面接官が聞きたい失敗談と苦労話
私はよく、面接前の人たちに「具体的なエピソードをたくさん用意しておきなさい」とアドバイスしている。「私は粘り強い性格です」というだけでなく、「壁にぶち当たったとき、このようにして乗り越えた」「○年間ひとつのことをやり続けた」など、PREP法に則って事実を補完していく必要があるからだ。
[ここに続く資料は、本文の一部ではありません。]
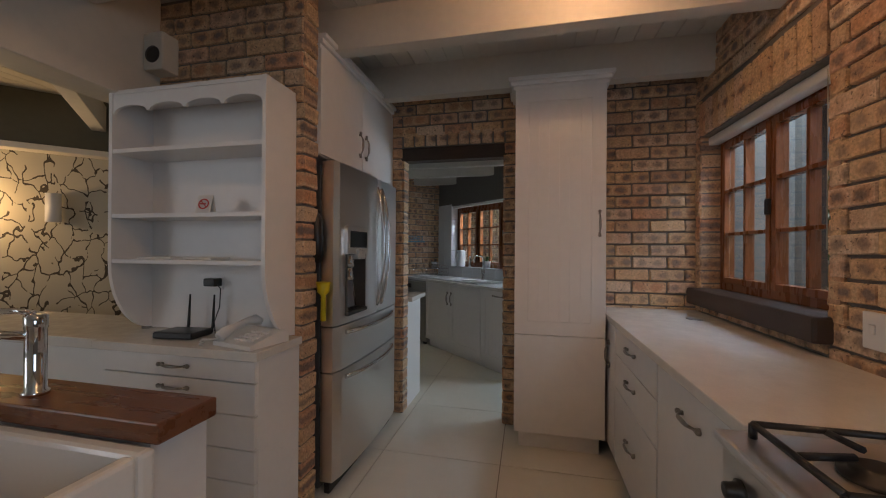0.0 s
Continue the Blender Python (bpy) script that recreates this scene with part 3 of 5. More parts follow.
# cooker
ck = thing("gas_cooker", "stainless gas cooker with black cast-iron supports", "cooker", kp(0.30, 1.555), TURN_K - 90)
part("body", B((0, 0.60, 0.02, 0.62, 0.0, 0.87), bevel=0.006), STEEL, ck)
part("hob_plate", B((0, 0.60, 0.0, 0.64, 0.872, 0.895), bevel=0.008), STEEL, ck)
part("glass_lid_strip", B((0.0, 0.60, 0.645, 0.665, 0.872, 0.93), bevel=0.004), STEELH, ck)
for x in (0.08, 0.19, 0.30, 0.41, 0.52):
    kb = bmesh.new()
    lathe(kb, [(0.024, 0), (0.024, 0.006), (0.018, 0.008), (0.016, 0.03), (0.010, 0.032)], sides=16)
    bmesh.ops.transform(kb, matrix=pose(x, 0.02, 0.80, 90, 0, 0), verts=kb.verts)
    part("knob", kb, BLACK, ck)
for cx in (0.16, 0.44):
    gr = bmesh.new()
    for y0 in (0.06, 0.33, 0.58):
        tube(gr, [(cx - 0.12, y0, 0.925), (cx + 0.12, y0, 0.925)], 0.007, 6)
    for x0 in (cx - 0.12, cx + 0.12):
        tube(gr, [(x0, 0.06, 0.925), (x0, 0.58, 0.925)], 0.007, 6)
    for cy in (0.19, 0.46):
        for q in (0, 90, 180, 270):
            s, c = math.sin(radians(q)), math.cos(radians(q))
            tube(gr, [(cx + 0.12 * c, cy + 0.12 * s, 0.922), (cx + 0.035 * c, cy + 0.035 * s, 0.93)], 0.007, 6)
    for x0 in (cx - 0.12, cx + 0.12):
        for y0 in (0.06, 0.33, 0.58):
            tube(gr, [(x0, y0, 0.895), (x0, y0, 0.925)], 0.008, 6)
    part("pan_support", gr, BLACK, ck)
    for cy in (0.19, 0.46):
        bu = bmesh.new()
        lathe(bu, [(0.055, 0.895), (0.055, 0.903), (0.04, 0.905), (0.04, 0.914), (0.03, 0.918)], cx, cy)
        part("burner", bu, BLACK, ck)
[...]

その際、意識して集めてほしいのは、「失敗談」と「苦労話」だ。これは、一見して「いい話」ではないため、多くの人は面接で積極的に語ろうとはしない。しかし、面接官とて人間だ。「○○の大会で優勝しました」「こんな実績があります」と自慢話を聞かされるより、「こんな失敗をしてしまった」という話のほうが「それで、どうなったの?」と聞く気になる。もちろん、そこで「上司に怒られました」と締めくくるようでは論外だが、「このように挽回しました」「改善策を立てたところ、社内のほかの部署でもミスが減りました」などと語れれば、ひとつの立派なドラマになる。
中途採用やヘッドハンティングなどの面接では、過去のエピソードの中でも特に実績、いわゆる「数字」が重要になってくる。いくら「御社の売り上げを倍増させます」とアピールしても、それは単にやる気があると言っただけのこと。これまでに積み上げてきた数字だけが「目の前の人物にいくら報酬を支払うべきか」を導き出す手がかりになるのだ。そのため、面接前には自分を端的に表現するキーワードとなるような「数字」を洗い出し、何が相手に響くかを考えて、じっくり戦略を練る必要がある。